La question des violences intrafamiliales nous préoccupe tous, sans distinction, au sein de notre commission. En tant que législateurs, il est impératif que nous puissions garantir aux victimes qu'elles seront entendues, mais aussi protégées contre toute atteinte à leur intégrité physique ou psychique.
En 2022, 124 femmes ont été tuées, contre 122 en 2021 et 102 en 2020. Le confinement a agi comme un révélateur des violences conjugales, en les aggravant parfois. Cet accroissement alarmant doit nous interroger quant à notre capacité à donner les moyens, humains et juridiques, pour assurer la préservation des intérêts des victimes.
Quel est l'état de l'arsenal juridique en France ? Notre législation ne cesse d'évoluer, pour améliorer la prévention et la répression, en s'appuyant sur des études et sur le travail des associations, qui sont en prise directe avec la réalité. Ainsi, après le cinquième plan interministériel de lutte contre les violences faites aux femmes, à l'automne 2019, le Gouvernement a organisé le premier Grenelle contre les violences conjugales sur la base d'un constat : en France, une femme meurt tous les deux jours sous les coups de son conjoint ou de son ex-conjoint. La majorité a déployé une stratégie de lutte contre les violences conjugales, afin de prévenir les violences, de protéger les victimes et leurs enfants et de mettre en place un suivi et une prise en charge des auteurs de violence, pour éviter la récidive.
Selon les mots d'Ernestine Ronai, « l'ordonnance de protection est la première marche de protection pour les femmes victimes, car elle peut être déposée sans plainte.

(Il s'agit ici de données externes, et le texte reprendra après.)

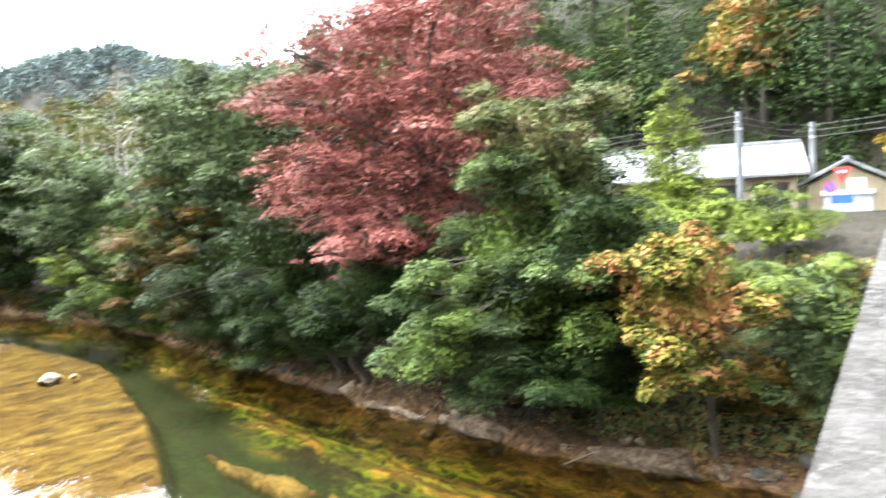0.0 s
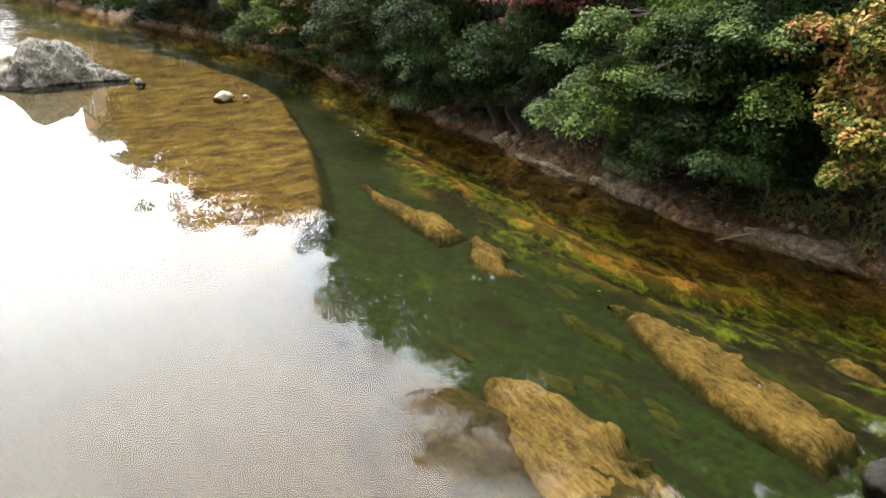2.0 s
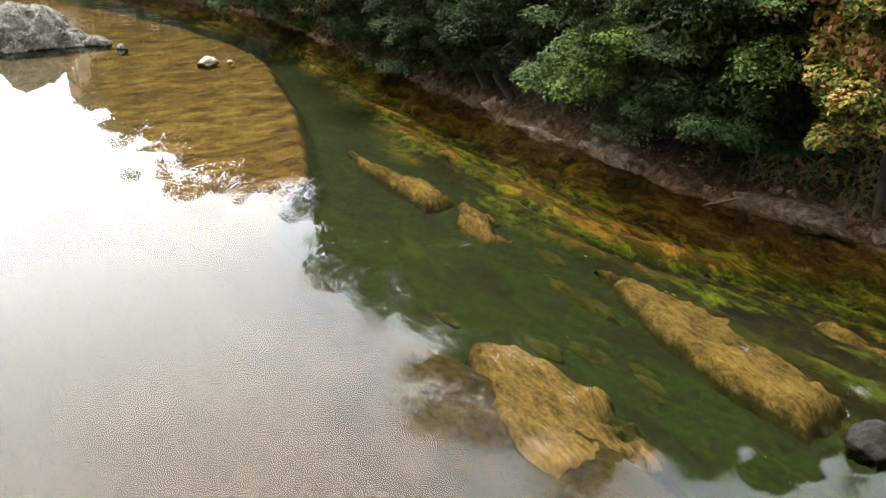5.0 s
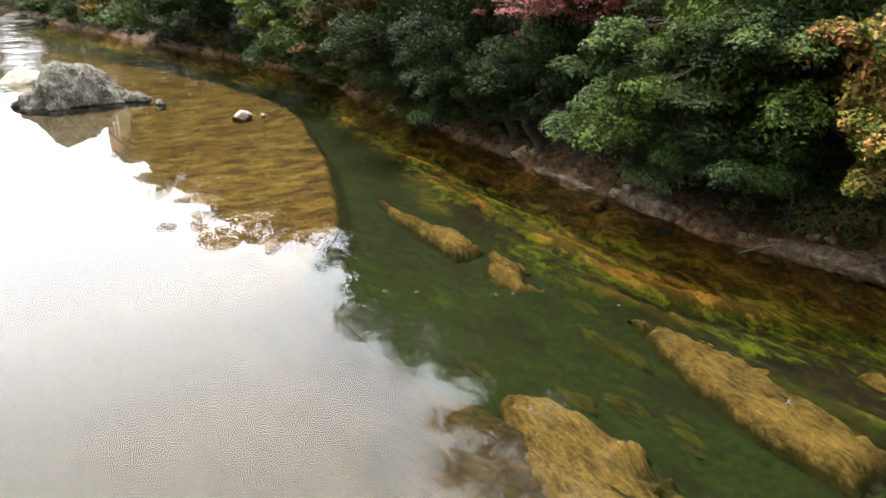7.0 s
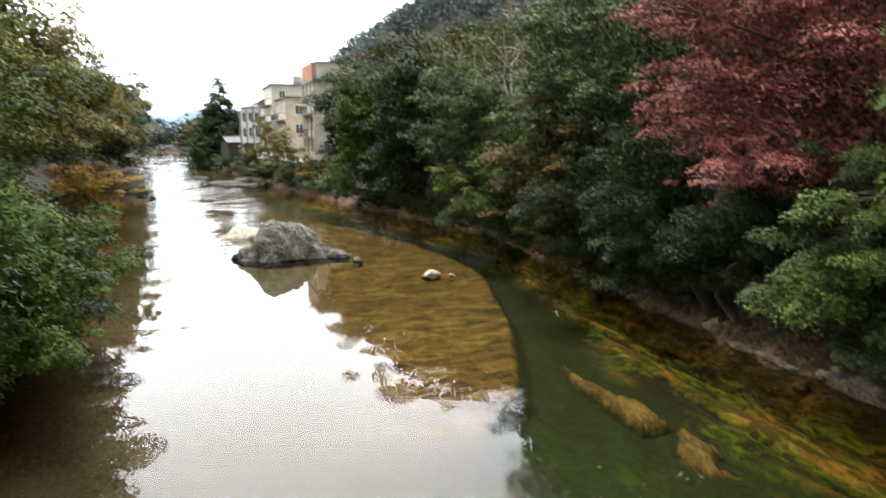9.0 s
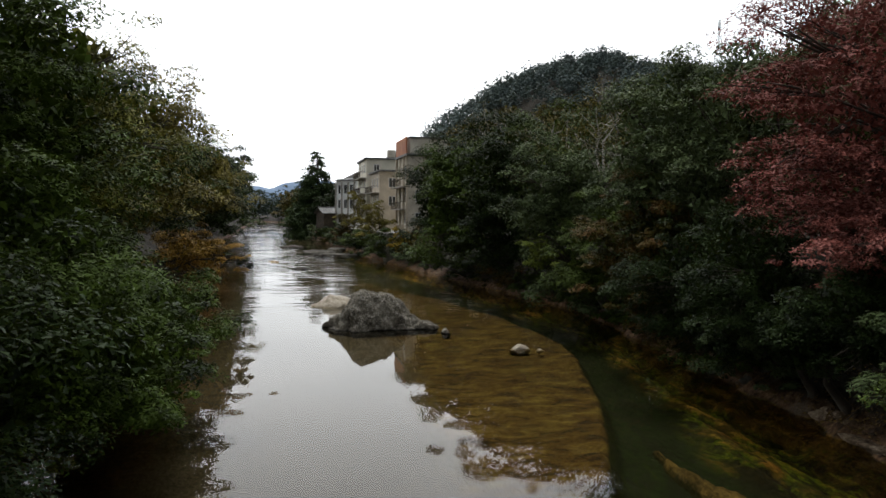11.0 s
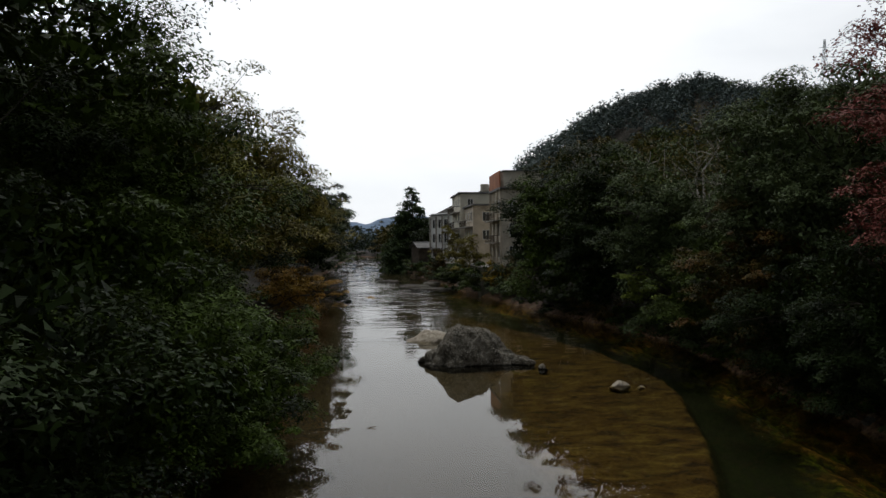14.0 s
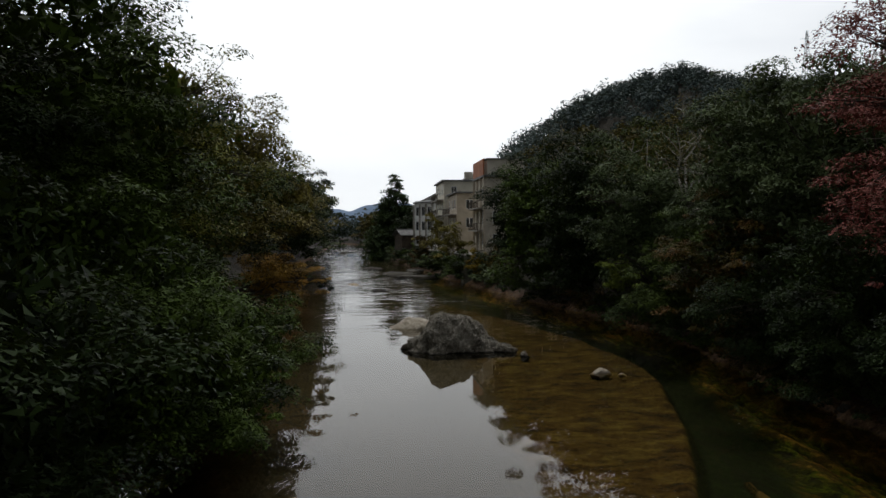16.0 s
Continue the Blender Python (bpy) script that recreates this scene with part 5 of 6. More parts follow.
grow("vine_bush", (22.5, 51.0), (20.4, 50.6, 2.6), (1.2, 1.0, 0.9), "lime", 1300, 0.22, "small yellow-green bush over the water", category="bush", k=14, clump=0.5, hang=0.4, extra=("mid", 0.6, 0.0), pull=0.9)
grow("vine_bush", (25.4, 61.0), (22.6, 58.4, 11.4), (1.2, 1.2, 1.1), "lime", 1500, 0.25, "light green creeper high in a dark tree", category="bush", k=14, clump=0.6, hang=0.6, pull=0.94)
# low growth along the water's edge
edge = random.Random(14)
for y in (13.8, 27.8, 31.0, 33.5, 36.5, 38.5, 42.0, 44.5, 46.0, 49.5, 52.5, 55.0, 58.5, 61.5, 65.0, 69.0, 73.0, 77.0, 81.0, 86.0):
    x = float(bank_right(y)) + (1.3 if y > 28 else 2.3)
    s = edge.uniform(0.8, 1.25)
    leaf = edge.choice(("dark", "mid", "laurel", "olive", "grey"))
    grow("waterside_bush", (x + 0.4, y), (x - 0.3, y, 1.1 if y > 28 else 1.9), (1.3 * s, 1.7 * s, 1.0 * s), leaf, 2600 if y < 50 else 1600, 0.17 if y < 40 else 0.24, {"olive": "weedy olive bush at the water's edge", "grey": "grey-green bush at the water's edge"}.get(leaf, "dark green bush overhanging the water's edge"), category="bush", k=26, clump=0.55, trunk=0.05, group="bushes along the bank")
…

Il est important de préciser qu'elle n'a pas pour objet la condamnation de l'auteur, mais la protection de la victime. Il s'agit d'appliquer le principe de précaution. » Je crois comprendre, madame la rapporteure, que vous souhaitez faire primer ce principe, et lui seul. Notre groupe partage ce dessein.
Renforcée en 2020, cette mesure d'urgence qu'est l'ordonnance de protection peut être délivrée par le juge aux affaires familiales à une double condition : qu'il existe des raisons sérieuses de considérer comme vraisemblable la commission de faits de violence allégués ; qu'il existe un danger auquel la victime ou un ou plusieurs enfants sont exposés. Or de nombreux sachants, en particulier au sein du Cnop, dénoncent cette formulation qui complexifierait le travail du juge et limiterait la délivrance d'ordonnances de protection. Depuis bientôt deux ans, la suppression de la référence au danger est ainsi préconisée.
En effet, l'appréciation du danger séparément des faits de violence allégués donne lieu à de nombreuses décisions de rejet. Cette séparation et l'absence de réitération de faits de violence sont considérées comme caractérisant l'absence de danger. Les violences physiques, la plainte récente et le certificat médical concomitant, qui confirme ou précède les déclarations faites au commissariat, sont les critères prépondérants retenus par le juge.
Dans ces conditions et au regard de l'urgence, donnons au juge les moyens juridiques de délivrer cette mesure, en restant vigilants aux éventuels effets de bord qu'une suppression sèche pourrait induire, qu'ils soient liés à des questions de constitutionnalité ou de praticité, voire de dévoiement des procédures ou de la mesure.
Notre groupe accompagnera toute démarche tendant à la préservation des intérêts des victimes et covictimes de violence conjugales.